Today’s road traffic systems are facing challenges in cutting down congestion and contributing to environmental sustainability. Especially the urban environment is suffering from congested traffic and an inherent high level of emissions. Eco—driving systems aim at assisting drivers for vehicle operations can help improve fuel economy and consequently reduce emissions. The potential of eco-drive strategies for coping with these issues can be enlarged if combined with cooperative and connected systems based on communication technologies. Along these opportunities come a few challenges for authorities, industry, as well as scientific community. In terms of system design and control, current eco-drive systems need to be refined or even redesigned to better function under uncertainties in demand and mixed traffic conditions and to better cooperate with traffic signal control systems. From the performance assessment perspective, traffic flow models and simulation tools have been widely used to verify the performance of eco-drive systems, in particular taking into account the increasing trends in vehicle connectivity and automation. However, the validity of these models needs to be re-examined against field tests.This workshop focuses on eco-drive systems using connected, cooperative and automated vehicle technology, applied in a road network with intersections. The main goal is to share the state of the art in design, models, algorithms, simulation and field test of eco-drive systems, identify challenges and research needs, and encourage cross-disciplinary cooperation.

4. Workshop on Modelling, Analysis and Control of Intelligent Mobility-on-Demand Systems

After decades of little innovation, personal urban mobility is undergoing rapid transformations due to the introduction of disruptive technologies (e.g. connected and driverless cars), new IT applications (e.g. appbased services) but also due to changes in individual preferences and social behaviours, with a growing trend towards a shifting from car ownership to sharing. This gave new life to several mobility on demand (MOD) services which were ideated decades ago but never established themselves as viable mobility solutions and created new variations of them, such as ride-sharing, bike-sharing programs, car-pooling and car-sharing services, on-demand bus and delivery services, etc. The rapid growth and the forecasted (large) scale of these new mobility services is expected to radically change individual travel patterns, and conventional frameworks for the modelling, analysis, simulation and control of transportation systems are not appropriate any more. For instance, novel demand modelling tools are needed for measuring, modelling and predicting behavioural choice and individual preferences for the new mobility solutions, as well as forecasting the level of market uptake of the different mobility services. Similarly, new analytical models and simulation frameworks are required to accurately characterise the peculiar properties of MOD systems. Then, the insights obtained may serve as basic input to advanced optimization frameworks, which can provide decision tools for the planning and optimal operation of such systems. Key issues to address are infrastructure planning, fleet sizing and management, supply rebalancing, and efficient cooperation with other transportation modes (e.g. public transport). The goal of this workshop session is to provide a forum to exchange ideas, discuss solutions, and share experiences from industry, researchers and the public sector. We solicit original papers covering different aspects of MOD systems.

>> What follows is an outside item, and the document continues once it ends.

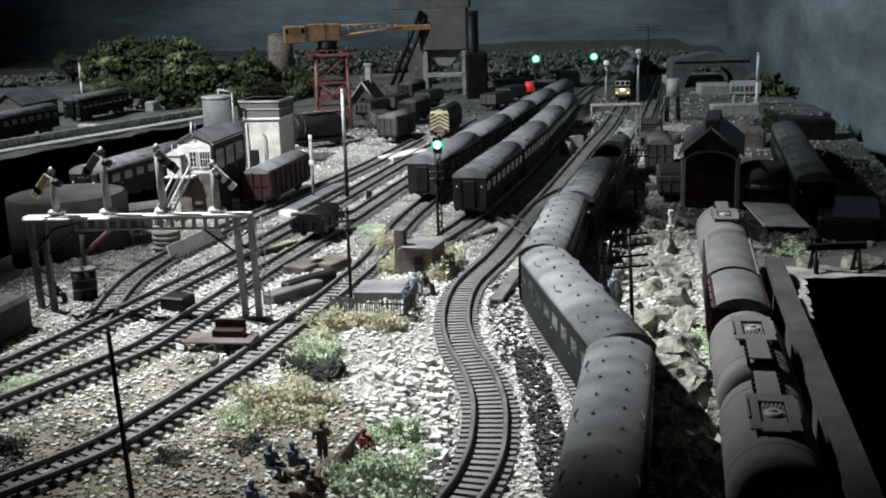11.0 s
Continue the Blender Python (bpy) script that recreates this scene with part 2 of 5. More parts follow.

5. Deep Learning for Autonomous Driving

Deep learning has been progressing rapidly and disseminated via conferences like NIPS and CVPR. This workshop is an attempt to bridge the gap between latest research in Deep Learning and application to autonomous driving which is an active area of research in both academia and industry. The first success of Deep Learning was mainly in visual perception via CNNs which has enabled applications like semantic segmentation which wasn’t deemed possible before and expanding into classical geometric vision problems like Optical Flow and Structure from Motion. The other application areas like motion planning, sensor fusion, etc are in early stages of research. There is also the ambitious side of solving autonomous driving by a single deep learning model (end-to-end learning) and its variant of modular end-to-end with auxiliary losses for semantics. From a deployment perspective, processing power is still a bottleneck and there is steady increase of computational power where next generation platforms are targeting 10-100 TOPS.